Stored items from a collection
= = = = = = =
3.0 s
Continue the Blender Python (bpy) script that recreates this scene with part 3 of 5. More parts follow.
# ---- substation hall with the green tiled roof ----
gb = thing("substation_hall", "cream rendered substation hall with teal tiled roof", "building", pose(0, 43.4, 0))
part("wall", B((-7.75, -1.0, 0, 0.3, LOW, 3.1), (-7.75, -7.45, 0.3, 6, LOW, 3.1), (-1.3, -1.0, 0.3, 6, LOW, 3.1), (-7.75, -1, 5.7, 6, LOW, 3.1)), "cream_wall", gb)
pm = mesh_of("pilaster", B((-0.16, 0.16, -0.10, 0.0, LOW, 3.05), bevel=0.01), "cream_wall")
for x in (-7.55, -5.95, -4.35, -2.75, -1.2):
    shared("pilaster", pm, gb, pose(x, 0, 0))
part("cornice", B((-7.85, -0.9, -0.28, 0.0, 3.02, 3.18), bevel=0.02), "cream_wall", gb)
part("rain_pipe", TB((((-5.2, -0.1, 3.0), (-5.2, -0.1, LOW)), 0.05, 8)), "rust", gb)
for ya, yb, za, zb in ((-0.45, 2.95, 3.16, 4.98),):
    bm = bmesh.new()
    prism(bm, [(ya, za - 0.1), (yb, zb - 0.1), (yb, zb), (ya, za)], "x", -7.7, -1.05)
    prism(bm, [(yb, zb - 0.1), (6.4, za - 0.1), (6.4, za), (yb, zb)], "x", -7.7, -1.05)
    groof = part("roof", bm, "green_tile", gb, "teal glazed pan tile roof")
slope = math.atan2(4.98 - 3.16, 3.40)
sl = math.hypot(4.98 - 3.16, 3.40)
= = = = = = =
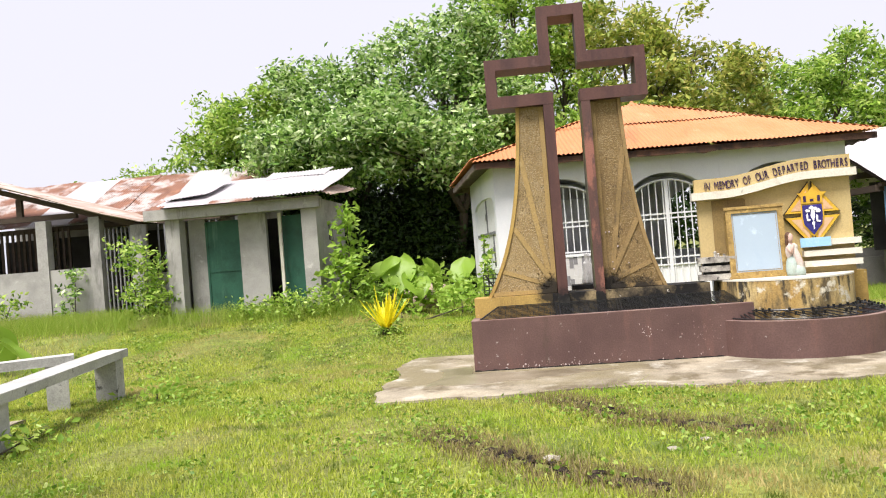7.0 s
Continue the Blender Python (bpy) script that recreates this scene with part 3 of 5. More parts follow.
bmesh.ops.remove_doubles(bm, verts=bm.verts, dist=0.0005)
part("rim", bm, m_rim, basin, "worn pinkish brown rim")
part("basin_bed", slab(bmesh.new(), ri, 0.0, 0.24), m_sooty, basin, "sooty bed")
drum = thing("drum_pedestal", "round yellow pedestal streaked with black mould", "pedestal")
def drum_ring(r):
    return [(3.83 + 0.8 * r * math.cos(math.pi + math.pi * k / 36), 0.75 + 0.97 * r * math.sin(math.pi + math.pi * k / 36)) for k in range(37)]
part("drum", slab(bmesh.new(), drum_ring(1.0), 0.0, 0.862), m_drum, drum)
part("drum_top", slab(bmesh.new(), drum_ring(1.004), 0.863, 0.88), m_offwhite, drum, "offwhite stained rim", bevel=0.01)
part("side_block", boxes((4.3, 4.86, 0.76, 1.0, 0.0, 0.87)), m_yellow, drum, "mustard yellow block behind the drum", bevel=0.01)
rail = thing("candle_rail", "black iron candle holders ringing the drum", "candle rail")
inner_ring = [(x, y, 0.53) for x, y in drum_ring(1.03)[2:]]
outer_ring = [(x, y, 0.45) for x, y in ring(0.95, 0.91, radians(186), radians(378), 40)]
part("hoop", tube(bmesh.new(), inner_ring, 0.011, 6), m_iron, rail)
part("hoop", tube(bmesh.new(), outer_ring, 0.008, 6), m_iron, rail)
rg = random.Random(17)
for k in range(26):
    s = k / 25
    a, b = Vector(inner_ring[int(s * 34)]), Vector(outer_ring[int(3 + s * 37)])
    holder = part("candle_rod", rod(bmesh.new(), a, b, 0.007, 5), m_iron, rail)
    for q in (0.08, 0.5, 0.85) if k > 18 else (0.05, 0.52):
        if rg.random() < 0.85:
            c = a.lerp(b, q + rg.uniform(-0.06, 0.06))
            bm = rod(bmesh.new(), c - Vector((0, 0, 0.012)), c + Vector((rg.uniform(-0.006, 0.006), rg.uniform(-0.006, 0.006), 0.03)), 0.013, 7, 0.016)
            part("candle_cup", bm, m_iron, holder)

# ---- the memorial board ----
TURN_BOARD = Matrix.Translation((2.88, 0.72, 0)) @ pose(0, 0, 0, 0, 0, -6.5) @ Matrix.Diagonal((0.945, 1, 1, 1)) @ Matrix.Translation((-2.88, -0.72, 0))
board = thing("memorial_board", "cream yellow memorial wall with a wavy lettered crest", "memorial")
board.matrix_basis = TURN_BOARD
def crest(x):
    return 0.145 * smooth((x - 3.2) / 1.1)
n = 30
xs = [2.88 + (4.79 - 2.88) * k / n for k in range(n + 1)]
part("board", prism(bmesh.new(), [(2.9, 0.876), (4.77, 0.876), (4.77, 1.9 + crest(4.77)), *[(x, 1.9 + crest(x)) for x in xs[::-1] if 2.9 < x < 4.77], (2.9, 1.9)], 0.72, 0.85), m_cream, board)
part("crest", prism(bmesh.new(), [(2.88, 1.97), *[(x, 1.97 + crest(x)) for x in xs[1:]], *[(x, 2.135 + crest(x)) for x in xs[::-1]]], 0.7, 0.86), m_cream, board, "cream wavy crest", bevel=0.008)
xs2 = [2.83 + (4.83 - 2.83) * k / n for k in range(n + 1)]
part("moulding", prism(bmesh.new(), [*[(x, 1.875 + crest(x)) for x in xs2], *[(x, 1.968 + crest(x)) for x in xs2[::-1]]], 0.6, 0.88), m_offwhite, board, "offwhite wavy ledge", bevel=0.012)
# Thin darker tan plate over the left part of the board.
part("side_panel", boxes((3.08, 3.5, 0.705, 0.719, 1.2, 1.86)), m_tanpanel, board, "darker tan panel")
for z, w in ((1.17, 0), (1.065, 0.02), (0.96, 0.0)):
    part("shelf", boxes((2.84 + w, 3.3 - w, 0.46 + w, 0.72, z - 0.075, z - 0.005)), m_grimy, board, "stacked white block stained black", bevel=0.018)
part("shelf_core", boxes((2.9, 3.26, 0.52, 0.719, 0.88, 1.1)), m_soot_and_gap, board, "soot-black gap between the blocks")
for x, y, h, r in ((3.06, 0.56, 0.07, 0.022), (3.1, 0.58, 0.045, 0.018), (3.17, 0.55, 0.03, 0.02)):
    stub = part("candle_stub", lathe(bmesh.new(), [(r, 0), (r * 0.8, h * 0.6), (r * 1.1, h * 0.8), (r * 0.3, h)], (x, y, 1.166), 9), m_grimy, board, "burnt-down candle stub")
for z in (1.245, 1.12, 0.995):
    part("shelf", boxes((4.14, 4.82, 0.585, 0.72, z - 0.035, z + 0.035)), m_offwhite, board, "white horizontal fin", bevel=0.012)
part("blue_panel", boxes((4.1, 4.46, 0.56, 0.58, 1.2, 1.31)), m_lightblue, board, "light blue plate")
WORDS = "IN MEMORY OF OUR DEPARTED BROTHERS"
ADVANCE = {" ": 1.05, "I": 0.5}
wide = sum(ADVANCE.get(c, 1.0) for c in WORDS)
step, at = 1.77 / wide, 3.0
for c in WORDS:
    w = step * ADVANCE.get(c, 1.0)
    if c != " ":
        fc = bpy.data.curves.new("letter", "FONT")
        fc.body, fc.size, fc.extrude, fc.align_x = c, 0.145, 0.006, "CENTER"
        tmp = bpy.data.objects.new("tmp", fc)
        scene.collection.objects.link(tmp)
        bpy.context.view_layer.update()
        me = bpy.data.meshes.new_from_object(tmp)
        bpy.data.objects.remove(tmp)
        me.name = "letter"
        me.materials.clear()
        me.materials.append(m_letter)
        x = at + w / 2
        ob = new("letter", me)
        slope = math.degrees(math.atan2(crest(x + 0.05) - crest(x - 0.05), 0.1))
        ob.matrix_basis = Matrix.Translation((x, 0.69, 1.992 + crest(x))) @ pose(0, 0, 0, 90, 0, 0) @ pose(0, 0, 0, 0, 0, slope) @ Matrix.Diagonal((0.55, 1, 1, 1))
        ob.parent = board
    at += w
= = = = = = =
List the lines of the records where "with" occurs.

Solution to this exercise
Continue the Blender Python (bpy) script that recreates this scene with part 3 of 5. More parts follow.
# ---- substation hall with the green tiled roof ----
gb = thing("substation_hall", "cream rendered substation hall with teal tiled roof", "building", pose(0, 43.4, 0))
Continue the Blender Python (bpy) script that recreates this scene with part 3 of 5. More parts follow.
drum = thing("drum_pedestal", "round yellow pedestal streaked with black mould", "pedestal")
board = thing("memorial_board", "cream yellow memorial wall with a wavy lettered crest", "memorial")